I can’t be of much use on this, but thought I’d throw some information in…

Think of the device tree as arguments passed to kernel drivers. For plug-n-play hardware there is no need, but a lot of hardware cannot “self describe”, and the device tree is often used to tell drivers about a physical address to find hardware at, combined with arguments to pass to the driver (and a list of compatible drivers). I do see in the OOPS for the tegra_read_chipid that this is in a call stack which also looks at clocks (the clk_disable_unused...). So for most of the hardware you would need to enable a particular power rail and clock prior to performing the tegra_read_chipid, so it is possible that this is failing because of lack of correct power rail or clock bring-up.

The part which makes this somewhat interesting is that you are using a kernel from mainline, and not the NVIDIA kernel source (at least that is what it appears to be since I see “The Linux Kernel Archives”). To be sure, much of the hardware is located in “out of tree” content. Whenever you build a kernel from NVIDIA and configure for that particular NVIDIA hardware you will see a lot of “_ddot_” macros in the path of files involved in the step. These are just “../” macros, which mean “the parent directory of the current directory”. Should you append enough of those, then you drop below the $TOP of the actual kernel source, and can then reenter into the out of tree content.
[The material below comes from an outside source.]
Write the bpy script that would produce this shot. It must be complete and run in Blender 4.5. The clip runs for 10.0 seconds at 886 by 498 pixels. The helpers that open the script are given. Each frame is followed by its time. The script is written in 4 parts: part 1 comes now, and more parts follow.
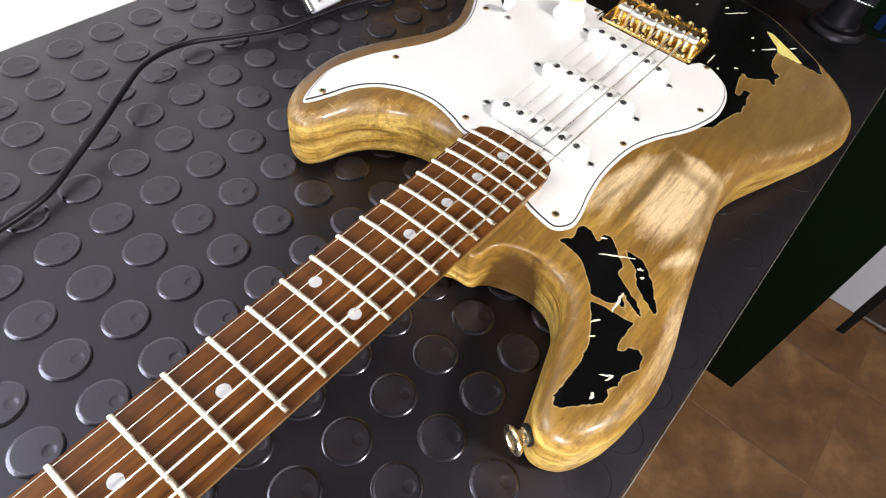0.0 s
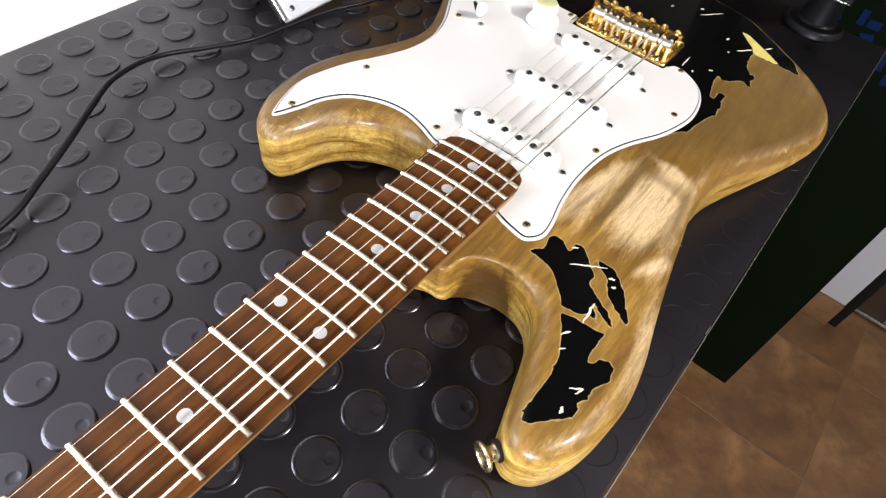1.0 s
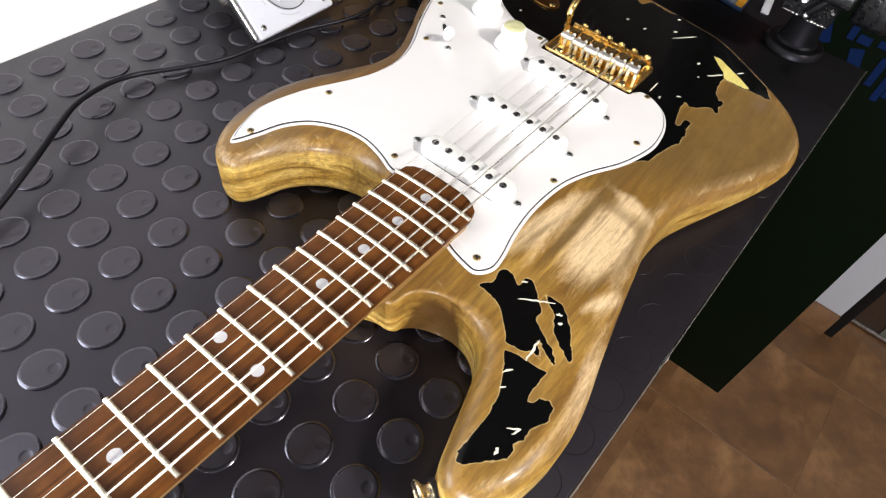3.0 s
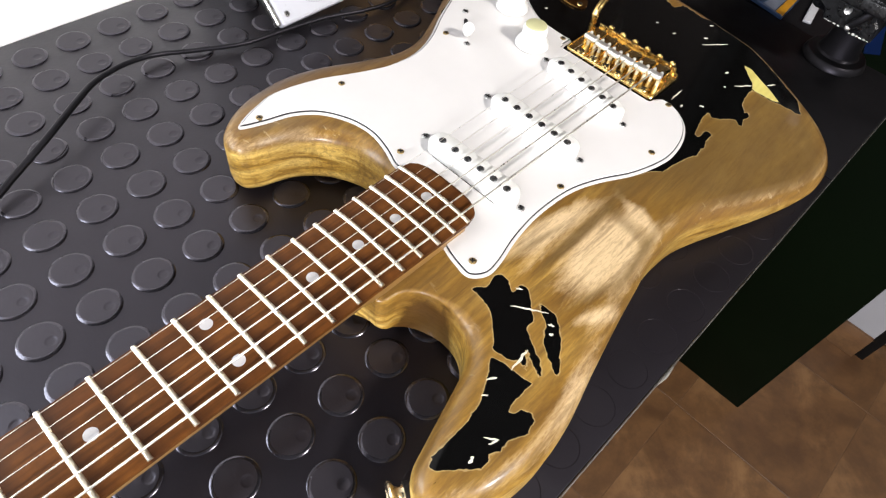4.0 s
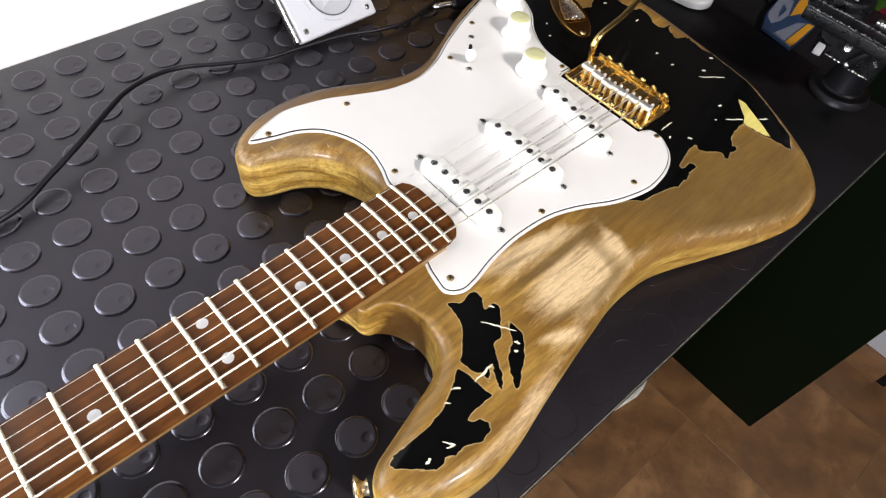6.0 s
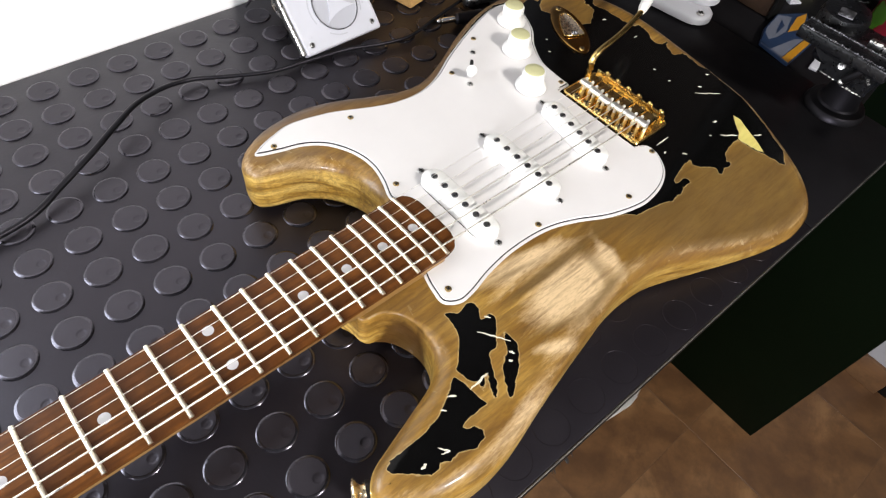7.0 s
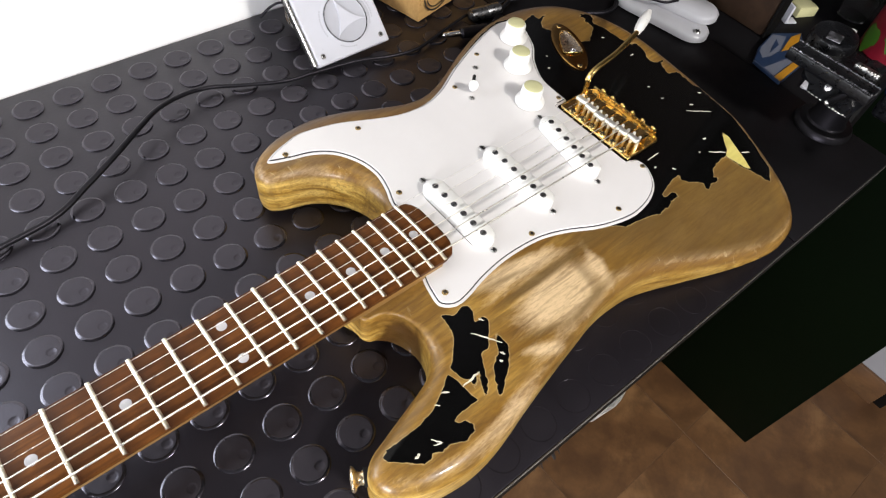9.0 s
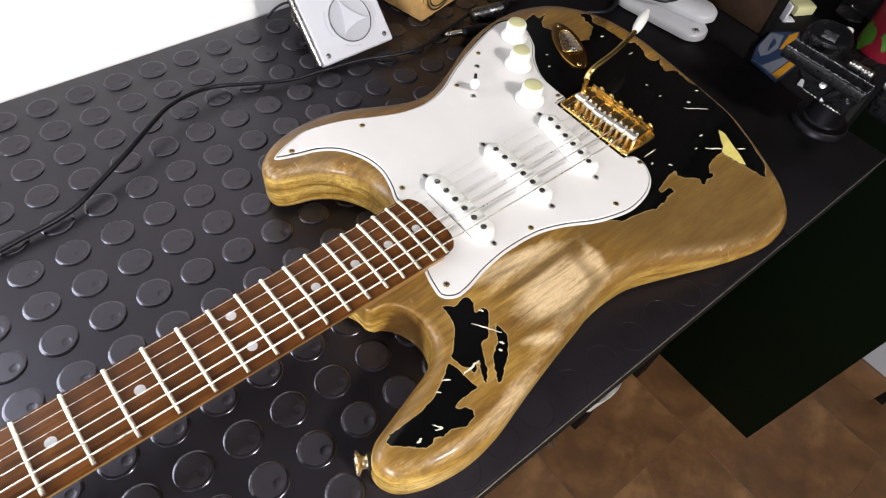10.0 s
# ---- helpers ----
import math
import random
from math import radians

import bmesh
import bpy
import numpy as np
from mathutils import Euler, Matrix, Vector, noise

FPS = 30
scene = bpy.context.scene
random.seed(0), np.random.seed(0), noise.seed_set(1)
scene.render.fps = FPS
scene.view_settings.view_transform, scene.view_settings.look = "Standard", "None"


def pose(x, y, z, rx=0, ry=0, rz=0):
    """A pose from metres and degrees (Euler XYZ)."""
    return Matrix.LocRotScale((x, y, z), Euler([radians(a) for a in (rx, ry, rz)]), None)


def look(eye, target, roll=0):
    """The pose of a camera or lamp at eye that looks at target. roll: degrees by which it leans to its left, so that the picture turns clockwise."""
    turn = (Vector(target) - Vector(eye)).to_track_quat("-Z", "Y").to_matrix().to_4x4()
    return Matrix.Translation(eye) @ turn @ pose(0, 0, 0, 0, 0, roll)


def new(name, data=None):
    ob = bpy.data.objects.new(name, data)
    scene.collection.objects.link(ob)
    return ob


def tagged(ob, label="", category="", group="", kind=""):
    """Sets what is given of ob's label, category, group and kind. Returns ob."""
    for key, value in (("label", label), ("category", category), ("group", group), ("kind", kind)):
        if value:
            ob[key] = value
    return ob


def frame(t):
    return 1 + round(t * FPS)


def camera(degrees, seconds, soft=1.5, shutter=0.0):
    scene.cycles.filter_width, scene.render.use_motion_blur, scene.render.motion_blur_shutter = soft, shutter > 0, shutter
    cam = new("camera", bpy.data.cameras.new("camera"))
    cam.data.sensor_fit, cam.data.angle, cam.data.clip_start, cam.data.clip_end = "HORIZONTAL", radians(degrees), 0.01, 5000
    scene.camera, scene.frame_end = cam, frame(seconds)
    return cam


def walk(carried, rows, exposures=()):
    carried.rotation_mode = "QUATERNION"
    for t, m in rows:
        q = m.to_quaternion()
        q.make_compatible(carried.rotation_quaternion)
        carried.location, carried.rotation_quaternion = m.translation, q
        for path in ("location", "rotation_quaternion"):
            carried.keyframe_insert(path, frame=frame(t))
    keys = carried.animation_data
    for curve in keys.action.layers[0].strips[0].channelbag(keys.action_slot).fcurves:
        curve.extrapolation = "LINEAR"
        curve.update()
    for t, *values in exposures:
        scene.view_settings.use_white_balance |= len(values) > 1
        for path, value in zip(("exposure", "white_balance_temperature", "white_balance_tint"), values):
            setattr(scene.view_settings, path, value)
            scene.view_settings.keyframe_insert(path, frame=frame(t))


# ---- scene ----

This probably (I’m not certain) includes some of the power management and/or clocks (but actual content for this case is irrelevant, I’m just suggesting some drivers might be missing).

On top of all of this, because the device tree is essentially a set of arguments for specific drivers, if the particular kernel driver is one which is tuned by NVIDIA to work with their hardware, then even if the same driver is present the differences might mean it ignores or fails to correctly understand some device tree fragment. So one of the things you’d have to do is determine that every mainline driver (or really any non-NVIDIA release) is the same in how it handles that device tree fragment.

On the other hand, if you are using an actual NVIDIA kernel, and you can get this tree to work, then the tree is probably correct (for that variant of the kernel). If not, then there is almost no chance that the tree would work with the mainline kernel (which even if exact, would not work in that case; if modified, that mainline kernel would interpret the device tree differently).

So, you are using the devkit or custom board? and the Jetpack release?

You could just use default configuration for device tree and make sure it could boot up w/o issue. After that, you could customize device tree for your use case.

Jetson Nano is using K4.9, it would not work with K6.4.8 and you need to use the L4T release like R32.7.4.